## start Data block

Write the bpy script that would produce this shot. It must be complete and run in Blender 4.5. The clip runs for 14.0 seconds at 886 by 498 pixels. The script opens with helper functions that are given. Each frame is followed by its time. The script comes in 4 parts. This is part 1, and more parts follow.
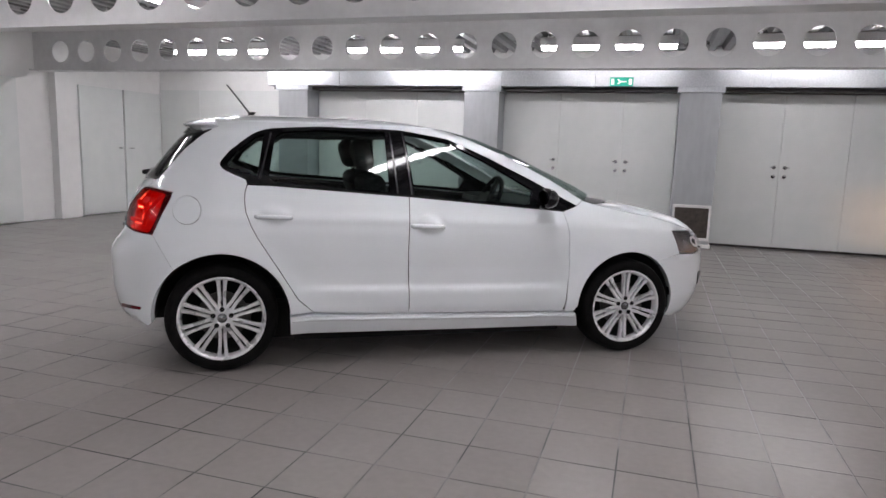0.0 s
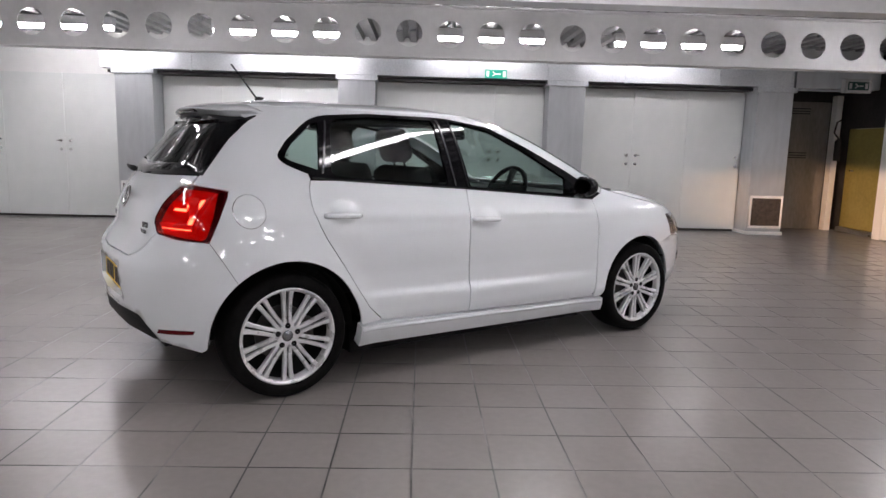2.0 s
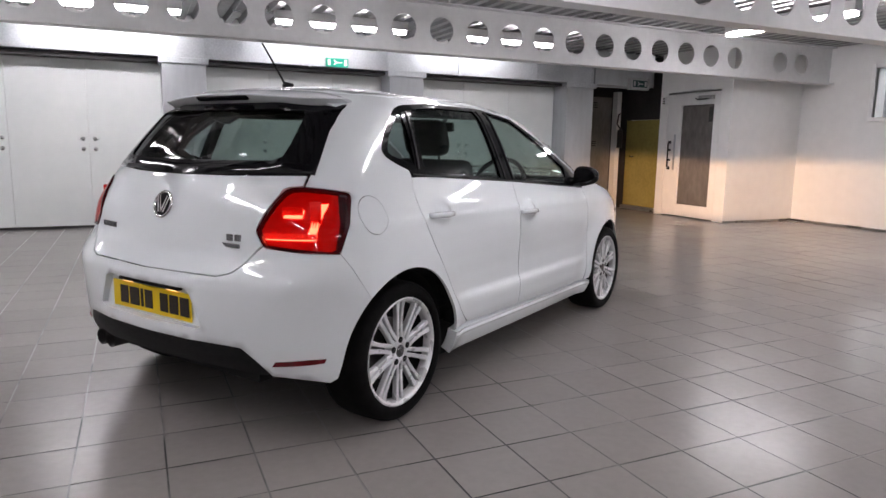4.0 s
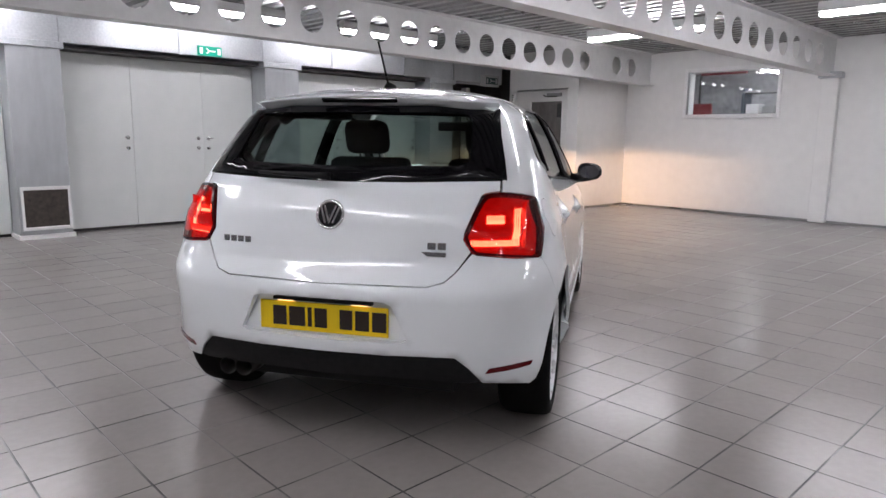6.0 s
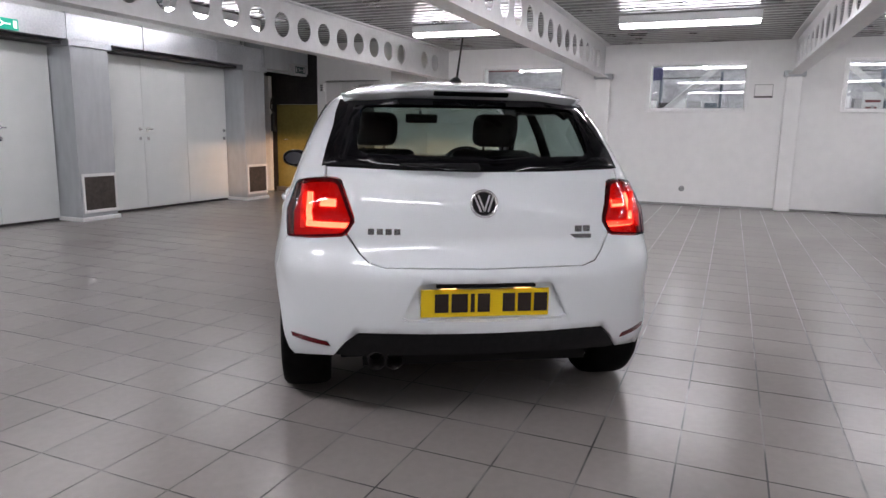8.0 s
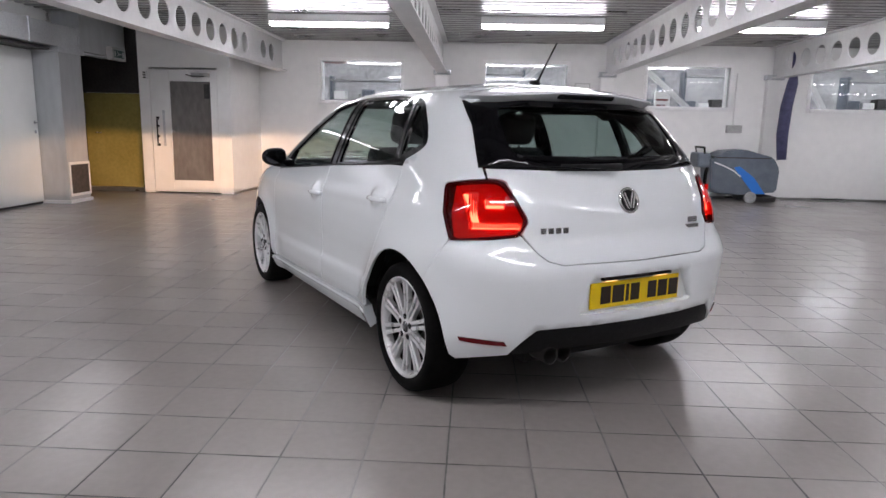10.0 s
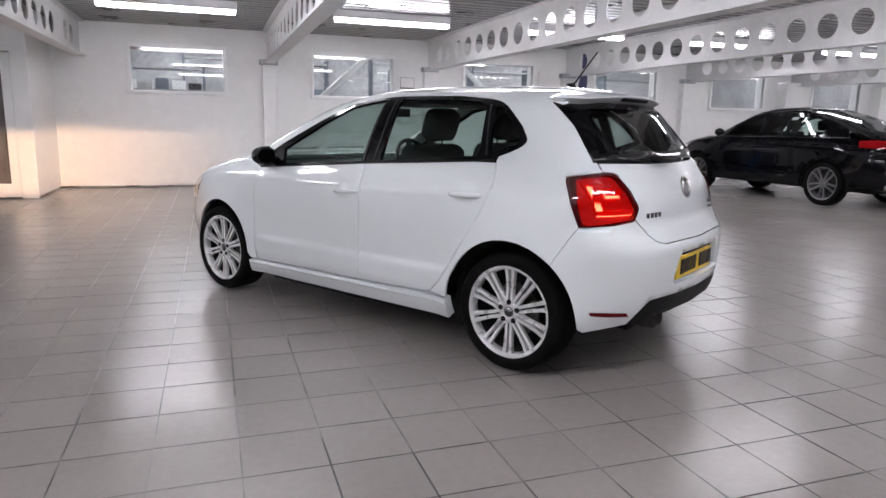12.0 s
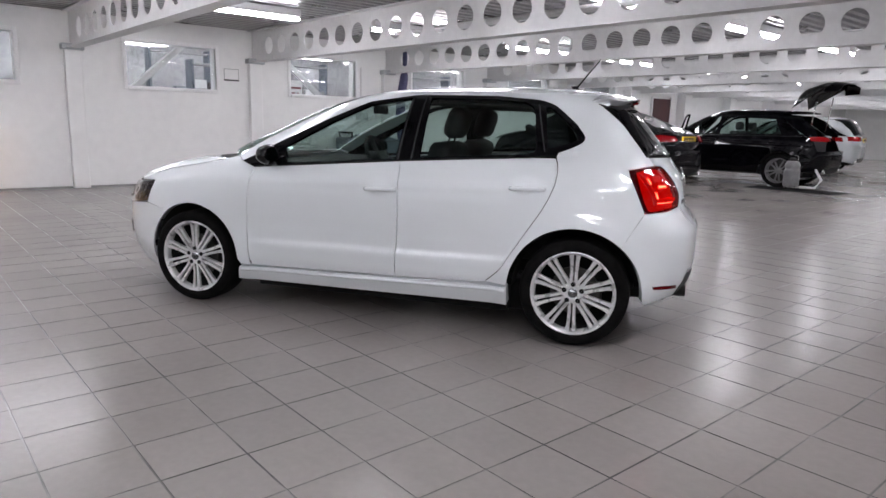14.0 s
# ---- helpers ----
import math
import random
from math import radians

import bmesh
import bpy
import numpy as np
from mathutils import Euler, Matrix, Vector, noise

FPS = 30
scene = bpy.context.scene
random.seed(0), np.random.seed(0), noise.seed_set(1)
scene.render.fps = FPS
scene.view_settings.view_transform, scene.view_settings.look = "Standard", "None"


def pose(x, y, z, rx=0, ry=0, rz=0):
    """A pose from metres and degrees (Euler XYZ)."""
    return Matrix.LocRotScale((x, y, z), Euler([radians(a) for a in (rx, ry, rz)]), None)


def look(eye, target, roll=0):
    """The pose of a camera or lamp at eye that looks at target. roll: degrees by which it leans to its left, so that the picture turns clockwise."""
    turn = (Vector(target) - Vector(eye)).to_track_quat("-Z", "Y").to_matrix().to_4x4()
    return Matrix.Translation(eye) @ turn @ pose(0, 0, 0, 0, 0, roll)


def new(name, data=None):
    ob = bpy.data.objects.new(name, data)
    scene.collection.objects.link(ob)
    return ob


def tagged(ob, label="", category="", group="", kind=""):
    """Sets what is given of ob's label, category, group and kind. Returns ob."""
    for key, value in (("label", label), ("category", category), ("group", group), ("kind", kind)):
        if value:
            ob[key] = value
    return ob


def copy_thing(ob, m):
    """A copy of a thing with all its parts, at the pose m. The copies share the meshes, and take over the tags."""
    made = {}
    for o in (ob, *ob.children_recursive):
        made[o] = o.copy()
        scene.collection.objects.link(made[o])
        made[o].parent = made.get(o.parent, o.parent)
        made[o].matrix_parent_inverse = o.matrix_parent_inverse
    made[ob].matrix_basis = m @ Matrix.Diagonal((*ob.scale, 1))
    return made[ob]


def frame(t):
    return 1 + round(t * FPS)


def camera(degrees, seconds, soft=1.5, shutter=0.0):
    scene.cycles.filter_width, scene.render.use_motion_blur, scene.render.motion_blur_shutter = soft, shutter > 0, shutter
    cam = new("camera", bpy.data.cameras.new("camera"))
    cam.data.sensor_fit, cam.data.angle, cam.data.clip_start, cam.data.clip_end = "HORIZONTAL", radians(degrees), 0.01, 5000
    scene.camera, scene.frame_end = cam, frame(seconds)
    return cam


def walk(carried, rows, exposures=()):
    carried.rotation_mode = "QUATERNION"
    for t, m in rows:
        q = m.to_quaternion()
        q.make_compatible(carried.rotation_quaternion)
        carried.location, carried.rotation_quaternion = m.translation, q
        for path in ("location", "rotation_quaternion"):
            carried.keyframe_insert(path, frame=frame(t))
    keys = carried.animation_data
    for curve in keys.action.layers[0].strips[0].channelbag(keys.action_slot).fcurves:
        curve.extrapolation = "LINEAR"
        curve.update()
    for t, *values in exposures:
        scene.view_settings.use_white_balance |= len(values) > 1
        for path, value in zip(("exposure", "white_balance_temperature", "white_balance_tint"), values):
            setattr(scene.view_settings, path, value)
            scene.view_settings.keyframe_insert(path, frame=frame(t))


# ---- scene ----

## end Data block

◆ Goal: Leaving out the pictures, repeat the data above exactly.

◆ Written response:
Write the bpy script that would produce this shot. It must be complete and run in Blender 4.5. The clip runs for 14.0 seconds at 886 by 498 pixels. The script opens with helper functions that are given. Each frame is followed by its time. The script comes in 4 parts. This is part 1, and more parts follow.
0.0 s
2.0 s
4.0 s
6.0 s
8.0 s
10.0 s
12.0 s
14.0 s
# ---- helpers ----
import math
import random
from math import radians

import bmesh
import bpy
import numpy as np
from mathutils import Euler, Matrix, Vector, noise

FPS = 30
scene = bpy.context.scene
random.seed(0), np.random.seed(0), noise.seed_set(1)
scene.render.fps = FPS
scene.view_settings.view_transform, scene.view_settings.look = "Standard", "None"


def pose(x, y, z, rx=0, ry=0, rz=0):
    """A pose from metres and degrees (Euler XYZ)."""
    return Matrix.LocRotScale((x, y, z), Euler([radians(a) for a in (rx, ry, rz)]), None)


def look(eye, target, roll=0):
    """The pose of a camera or lamp at eye that looks at target. roll: degrees by which it leans to its left, so that the picture turns clockwise."""
    turn = (Vector(target) - Vector(eye)).to_track_quat("-Z", "Y").to_matrix().to_4x4()
    return Matrix.Translation(eye) @ turn @ pose(0, 0, 0, 0, 0, roll)


def new(name, data=None):
    ob = bpy.data.objects.new(name, data)
    scene.collection.objects.link(ob)
    return ob


def tagged(ob, label="", category="", group="", kind=""):
    """Sets what is given of ob's label, category, group and kind. Returns ob."""
    for key, value in (("label", label), ("category", category), ("group", group), ("kind", kind)):
        if value:
            ob[key] = value
    return ob


def copy_thing(ob, m):
    """A copy of a thing with all its parts, at the pose m. The copies share the meshes, and take over the tags."""
    made = {}
    for o in (ob, *ob.children_recursive):
        made[o] = o.copy()
        scene.collection.objects.link(made[o])
        made[o].parent = made.get(o.parent, o.parent)
        made[o].matrix_parent_inverse = o.matrix_parent_inverse
    made[ob].matrix_basis = m @ Matrix.Diagonal((*ob.scale, 1))
    return made[ob]


def frame(t):
    return 1 + round(t * FPS)


def camera(degrees, seconds, soft=1.5, shutter=0.0):
    scene.cycles.filter_width, scene.render.use_motion_blur, scene.render.motion_blur_shutter = soft, shutter > 0, shutter
    cam = new("camera", bpy.data.cameras.new("camera"))
    cam.data.sensor_fit, cam.data.angle, cam.data.clip_start, cam.data.clip_end = "HORIZONTAL", radians(degrees), 0.01, 5000
    scene.camera, scene.frame_end = cam, frame(seconds)
    return cam


def walk(carried, rows, exposures=()):
    carried.rotation_mode = "QUATERNION"
    for t, m in rows:
        q = m.to_quaternion()
        q.make_compatible(carried.rotation_quaternion)
        carried.location, carried.rotation_quaternion = m.translation, q
        for path in ("location", "rotation_quaternion"):
            carried.keyframe_insert(path, frame=frame(t))
    keys = carried.animation_data
    for curve in keys.action.layers[0].strips[0].channelbag(keys.action_slot).fcurves:
        curve.extrapolation = "LINEAR"
        curve.update()
    for t, *values in exposures:
        scene.view_settings.use_white_balance |= len(values) > 1
        for path, value in zip(("exposure", "white_balance_temperature", "white_balance_tint"), values):
            setattr(scene.view_settings, path, value)
            scene.view_settings.keyframe_insert(path, frame=frame(t))


# ---- scene ----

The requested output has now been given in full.